* [INSTRUCTIONS TO FOLLOW]
Where a line in the listing below contains the word "import", copy that line.

* [GIVEN INFORMATION]

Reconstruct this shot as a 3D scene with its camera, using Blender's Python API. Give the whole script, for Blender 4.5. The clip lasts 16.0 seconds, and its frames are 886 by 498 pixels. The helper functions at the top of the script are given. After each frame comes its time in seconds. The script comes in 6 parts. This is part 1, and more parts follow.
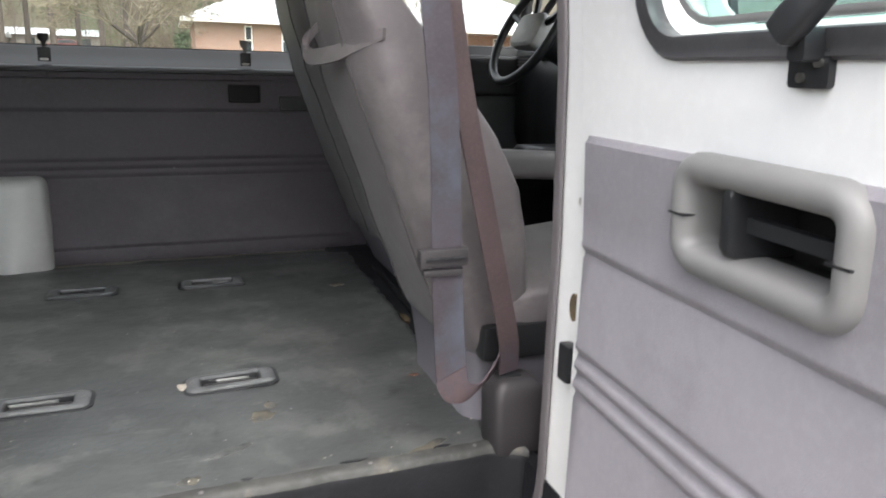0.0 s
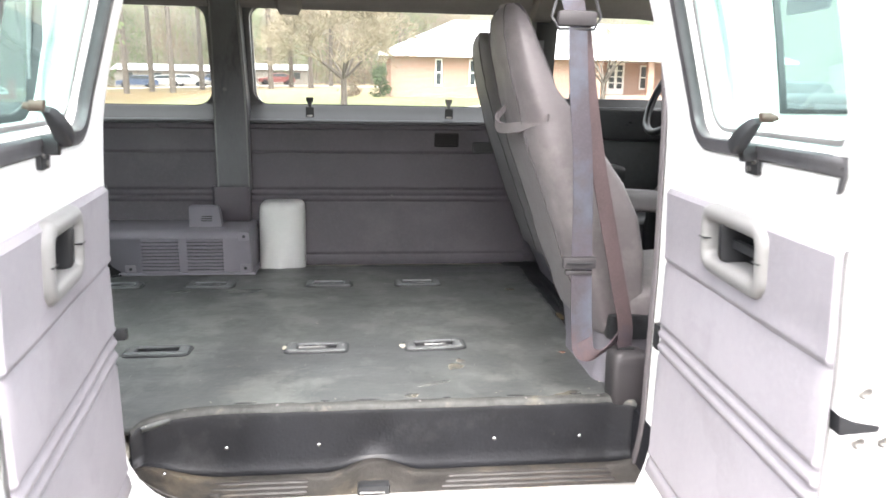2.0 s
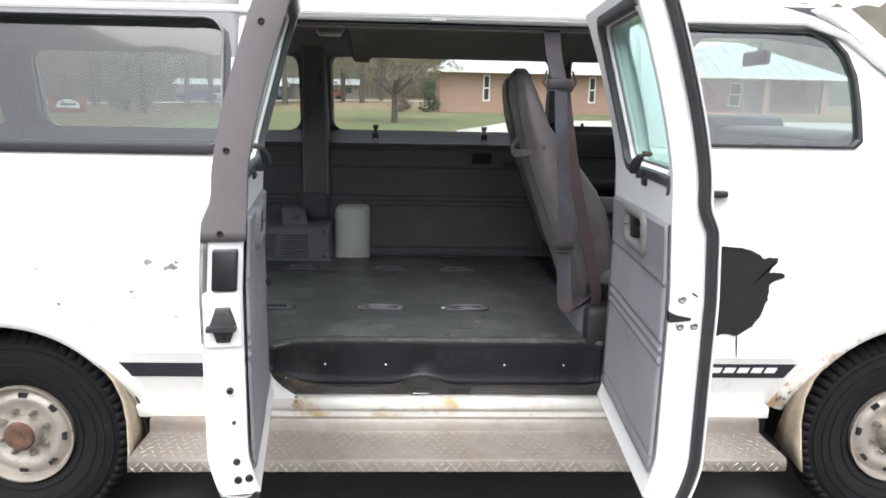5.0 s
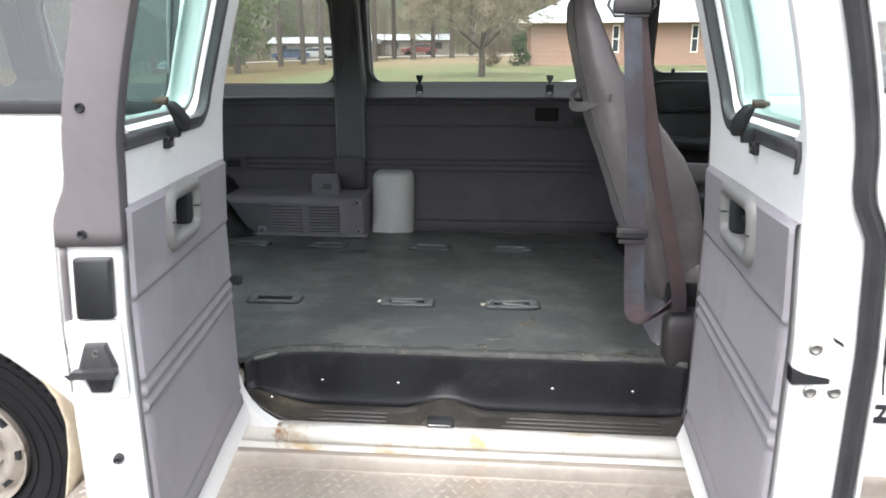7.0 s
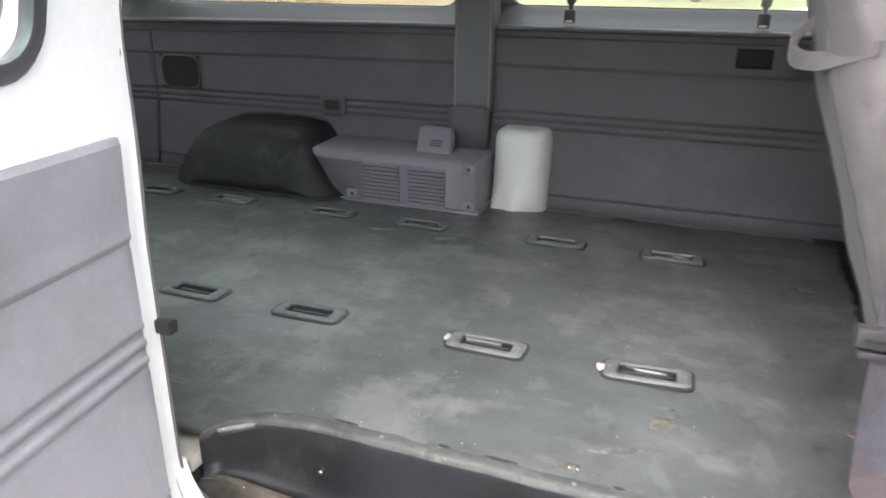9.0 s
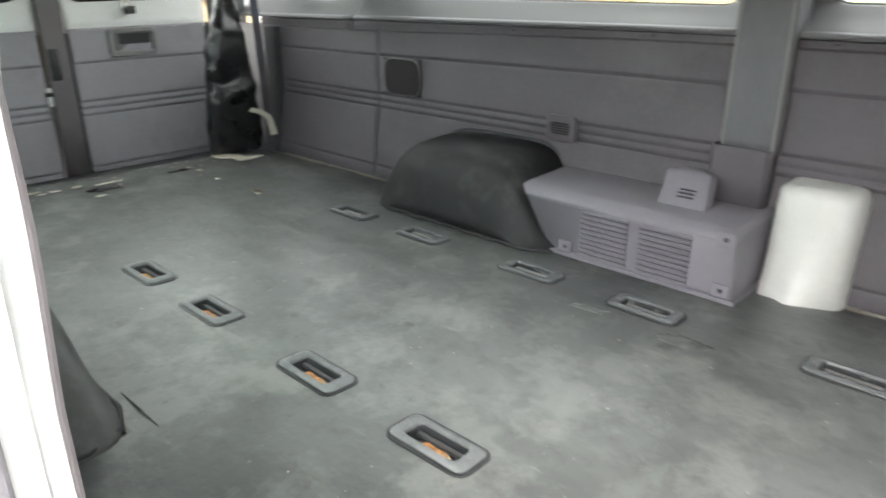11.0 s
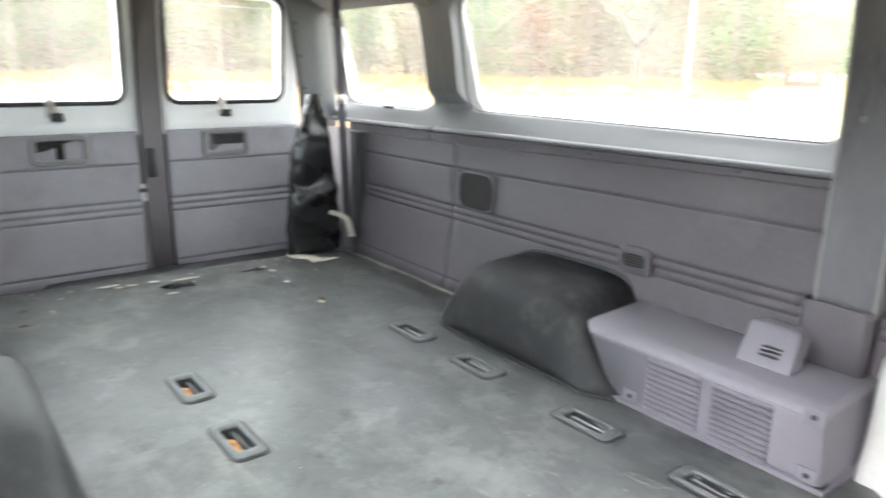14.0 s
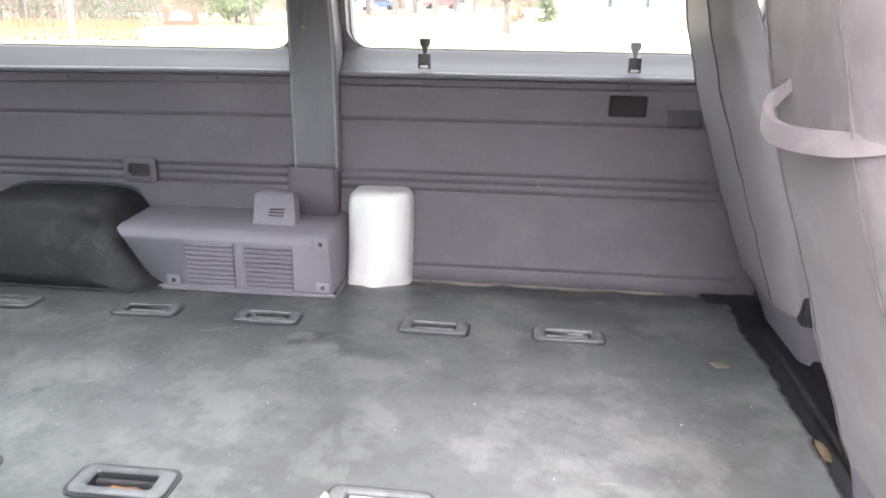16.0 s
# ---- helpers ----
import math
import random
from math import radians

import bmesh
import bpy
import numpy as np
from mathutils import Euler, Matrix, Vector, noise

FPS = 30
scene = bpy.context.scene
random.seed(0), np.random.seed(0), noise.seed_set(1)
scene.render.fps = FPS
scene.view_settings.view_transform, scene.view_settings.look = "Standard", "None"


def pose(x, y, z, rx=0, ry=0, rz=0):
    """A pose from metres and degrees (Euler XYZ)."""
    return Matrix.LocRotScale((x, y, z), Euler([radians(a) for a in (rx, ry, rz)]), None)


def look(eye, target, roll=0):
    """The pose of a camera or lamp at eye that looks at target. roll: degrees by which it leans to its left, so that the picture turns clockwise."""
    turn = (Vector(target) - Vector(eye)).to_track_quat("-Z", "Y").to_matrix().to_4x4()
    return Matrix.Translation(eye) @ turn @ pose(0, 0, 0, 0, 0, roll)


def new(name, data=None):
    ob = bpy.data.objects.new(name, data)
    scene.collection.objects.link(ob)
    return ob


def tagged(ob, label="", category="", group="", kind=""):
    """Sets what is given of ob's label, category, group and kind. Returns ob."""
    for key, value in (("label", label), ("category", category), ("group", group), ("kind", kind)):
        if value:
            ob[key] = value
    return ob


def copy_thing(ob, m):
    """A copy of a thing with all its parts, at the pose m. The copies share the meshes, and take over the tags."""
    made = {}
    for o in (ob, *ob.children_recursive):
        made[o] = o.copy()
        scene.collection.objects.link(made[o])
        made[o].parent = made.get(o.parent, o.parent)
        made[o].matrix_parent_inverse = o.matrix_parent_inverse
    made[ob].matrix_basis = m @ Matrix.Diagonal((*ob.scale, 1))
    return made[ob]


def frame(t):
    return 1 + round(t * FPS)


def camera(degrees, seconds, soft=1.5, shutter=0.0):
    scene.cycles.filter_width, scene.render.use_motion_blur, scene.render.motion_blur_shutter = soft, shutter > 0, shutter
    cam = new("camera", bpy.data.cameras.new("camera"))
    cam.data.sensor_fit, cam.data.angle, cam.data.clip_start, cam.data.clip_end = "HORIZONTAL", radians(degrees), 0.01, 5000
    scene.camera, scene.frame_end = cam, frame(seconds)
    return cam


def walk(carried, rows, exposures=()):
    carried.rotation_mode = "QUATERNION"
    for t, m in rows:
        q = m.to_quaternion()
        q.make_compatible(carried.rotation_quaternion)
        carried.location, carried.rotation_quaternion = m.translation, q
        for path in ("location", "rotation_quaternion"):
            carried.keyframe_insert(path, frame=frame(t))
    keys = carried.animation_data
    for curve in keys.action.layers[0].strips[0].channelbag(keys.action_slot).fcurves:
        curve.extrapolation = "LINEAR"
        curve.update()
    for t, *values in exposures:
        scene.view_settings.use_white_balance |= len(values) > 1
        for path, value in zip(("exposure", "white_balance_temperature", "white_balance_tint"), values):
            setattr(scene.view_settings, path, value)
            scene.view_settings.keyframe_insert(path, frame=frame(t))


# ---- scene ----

* [EXERCISE OUTPUT]
import math
import random
from math import radians
import bmesh
import bpy
import numpy as np
from mathutils import Euler, Matrix, Vector, noise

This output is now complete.